Cincinnati was 7-of-17 on field goals during the regular season. That means touchdowns are imperative and the play-calling will have to be aggressive to reflect that. The Bearcats are a great story and they deserve to be in this game. It just looks like they are outgunned and with minimal margin for error. Alabama has only turned the ball over 10 times to this point. How many breaks can Cincinnati reasonably expect?

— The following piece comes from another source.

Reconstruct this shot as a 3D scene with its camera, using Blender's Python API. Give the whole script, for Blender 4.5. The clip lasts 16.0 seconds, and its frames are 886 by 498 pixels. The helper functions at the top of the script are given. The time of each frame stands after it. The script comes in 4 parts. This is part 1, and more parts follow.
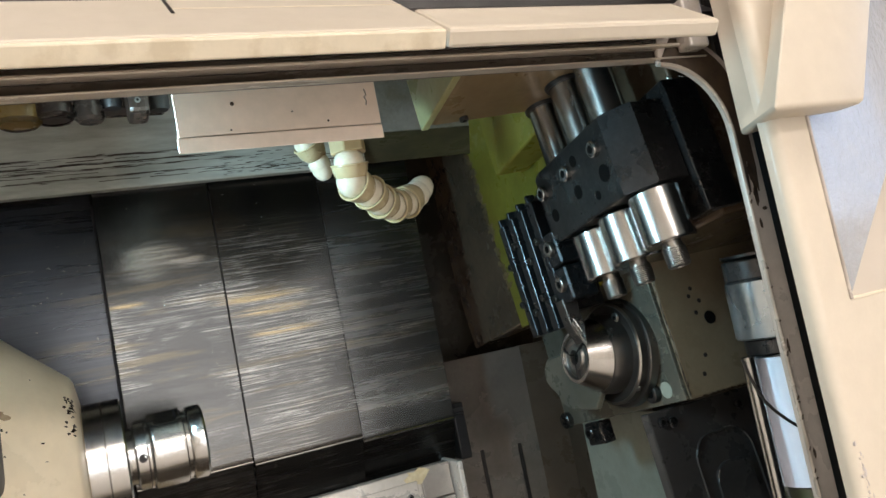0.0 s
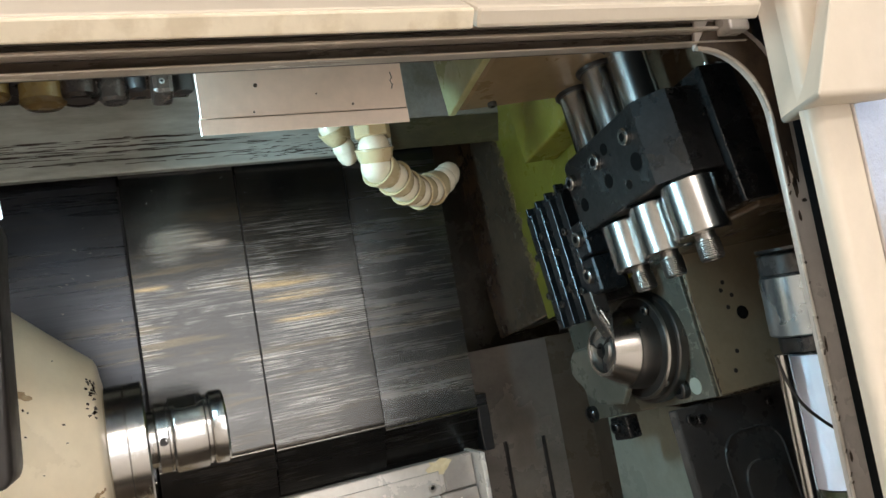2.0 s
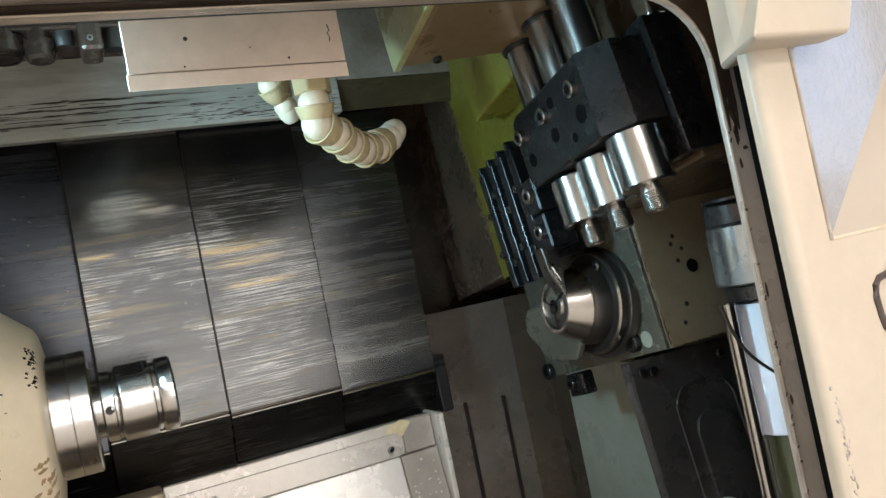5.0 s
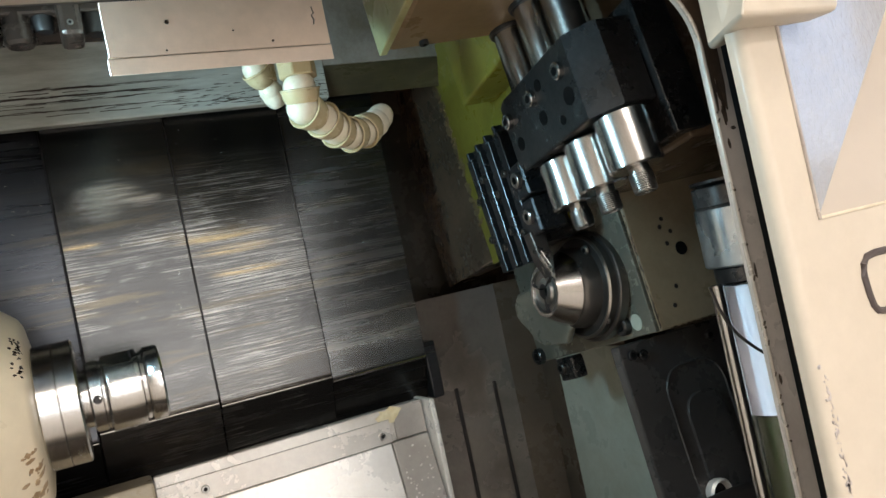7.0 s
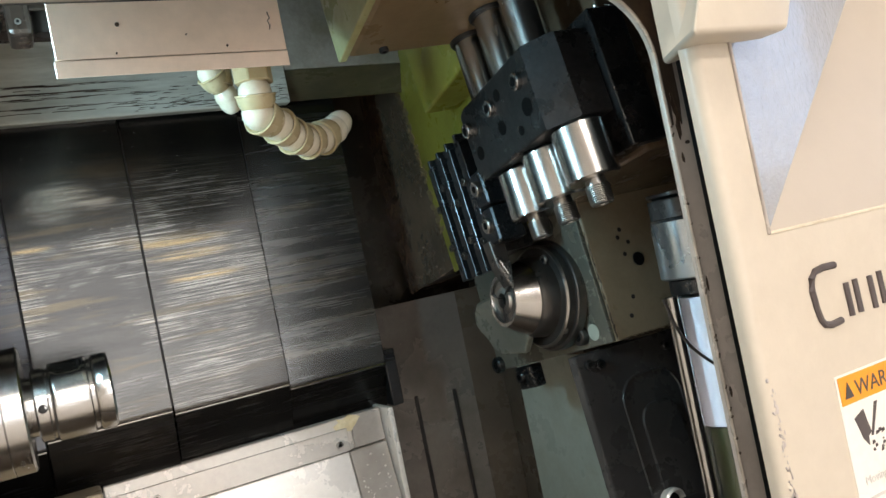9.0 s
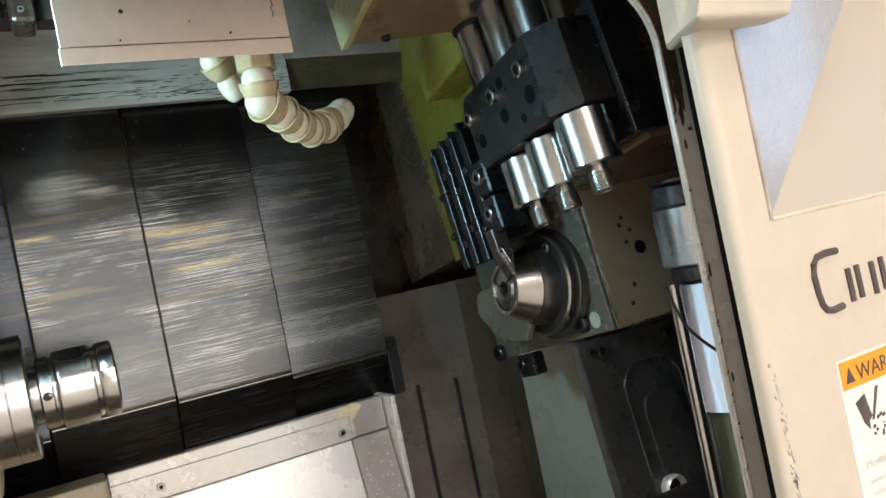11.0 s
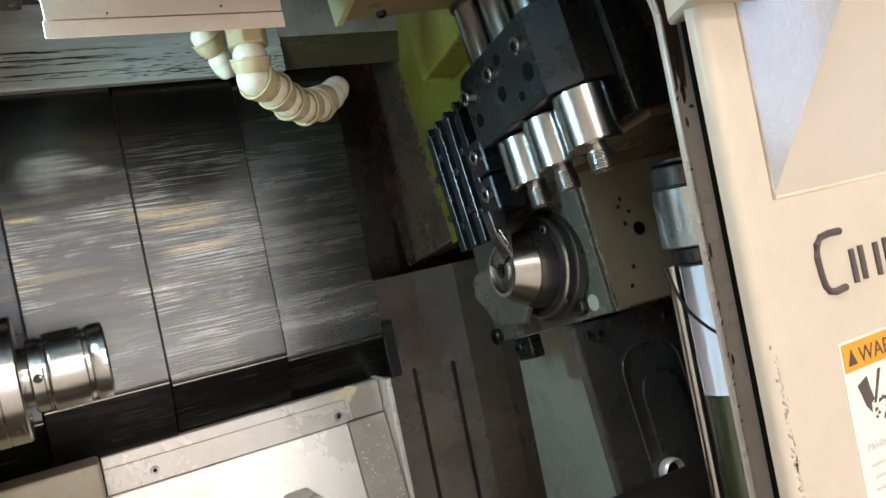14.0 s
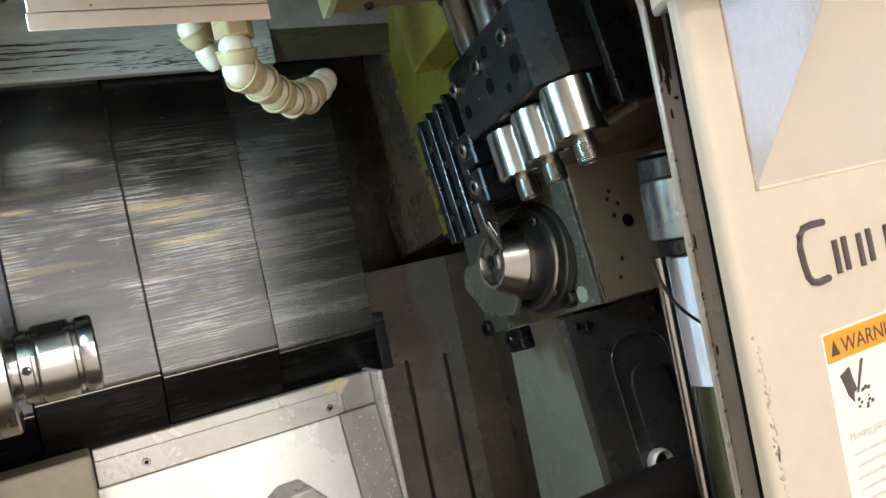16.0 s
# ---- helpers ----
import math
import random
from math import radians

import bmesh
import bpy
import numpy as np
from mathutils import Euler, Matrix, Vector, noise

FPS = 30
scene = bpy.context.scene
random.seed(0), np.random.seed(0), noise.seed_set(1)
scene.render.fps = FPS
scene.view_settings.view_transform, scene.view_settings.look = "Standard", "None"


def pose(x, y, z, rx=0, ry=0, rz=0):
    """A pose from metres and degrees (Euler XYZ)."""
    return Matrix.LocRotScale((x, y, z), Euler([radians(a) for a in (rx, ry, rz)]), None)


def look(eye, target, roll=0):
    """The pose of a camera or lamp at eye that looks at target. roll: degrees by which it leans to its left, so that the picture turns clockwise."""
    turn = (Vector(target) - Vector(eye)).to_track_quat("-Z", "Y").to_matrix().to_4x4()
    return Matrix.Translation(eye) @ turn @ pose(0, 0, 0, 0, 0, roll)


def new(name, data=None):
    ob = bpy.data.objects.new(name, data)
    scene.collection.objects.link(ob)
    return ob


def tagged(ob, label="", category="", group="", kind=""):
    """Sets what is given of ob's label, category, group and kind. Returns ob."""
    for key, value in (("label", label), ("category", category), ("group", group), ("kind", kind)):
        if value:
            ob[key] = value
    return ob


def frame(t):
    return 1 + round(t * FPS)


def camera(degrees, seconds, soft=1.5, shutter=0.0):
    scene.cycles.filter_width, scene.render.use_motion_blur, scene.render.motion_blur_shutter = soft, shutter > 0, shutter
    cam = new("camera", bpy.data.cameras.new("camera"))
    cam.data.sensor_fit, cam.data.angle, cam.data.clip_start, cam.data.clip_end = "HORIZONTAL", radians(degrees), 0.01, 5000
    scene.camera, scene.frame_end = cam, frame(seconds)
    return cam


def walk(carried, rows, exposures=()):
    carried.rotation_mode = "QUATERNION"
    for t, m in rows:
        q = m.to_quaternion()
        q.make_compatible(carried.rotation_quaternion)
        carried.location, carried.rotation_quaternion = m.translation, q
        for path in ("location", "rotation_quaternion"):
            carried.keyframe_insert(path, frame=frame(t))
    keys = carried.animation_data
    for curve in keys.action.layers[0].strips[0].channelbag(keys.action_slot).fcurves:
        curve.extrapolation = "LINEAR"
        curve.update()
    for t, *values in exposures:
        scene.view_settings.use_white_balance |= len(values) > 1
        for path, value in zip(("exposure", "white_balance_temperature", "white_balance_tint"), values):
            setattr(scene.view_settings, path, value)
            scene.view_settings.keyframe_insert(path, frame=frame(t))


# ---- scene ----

The Bearcats might be that good, but I’ll pay to see it.
Pick: Alabama -13.5
Tuley: We’ve heard all the arguments against Cincinnati in this CFP semifinal game and all the back-handed compliments that make it seem like the Bearcats should just be “happy to be there” and roll over for the Tide. Fickell has done a great job with the Cincinnati program, BUT he’s going against one of the best college football coaches of all time in Saban, who is especially tough to beat with extra time to prepare. Cincinnati is undefeated, BUT Alabama would be undefeated, too, against an American Athletic Conference schedule. Cincinnati’s stats are similar to Alabama, BUT again the Bearcats did it against lesser mortals while Alabama compiled its stats in the SEC.
But, when trying to determine if Cincinnati can keep up with Alabama, I keep thinking back to Cincinnati’s 24-21 loss to Georgia (yes, of the SEC) back on Jan. 1. The Bearcats actually led 21-10 heading to the fourth quarter and should have won but the Bulldogs rallied for the victory on a 53-yard field goal with :03 left. Ridder, who threw for 206 yards and 2 TDs in that game, came back for his senior season and exactly this chance, and RB Jerome Ford ran for 97 yards and a TD while the defense certainly didn’t look outmanned. SEC apologists will say the game didn’t mean anything to Georgia, but I still say it showed Cincinnati could play with the big boys.
We would love an upset, but more of our money will be on Cincinnati to stay within two touchdowns.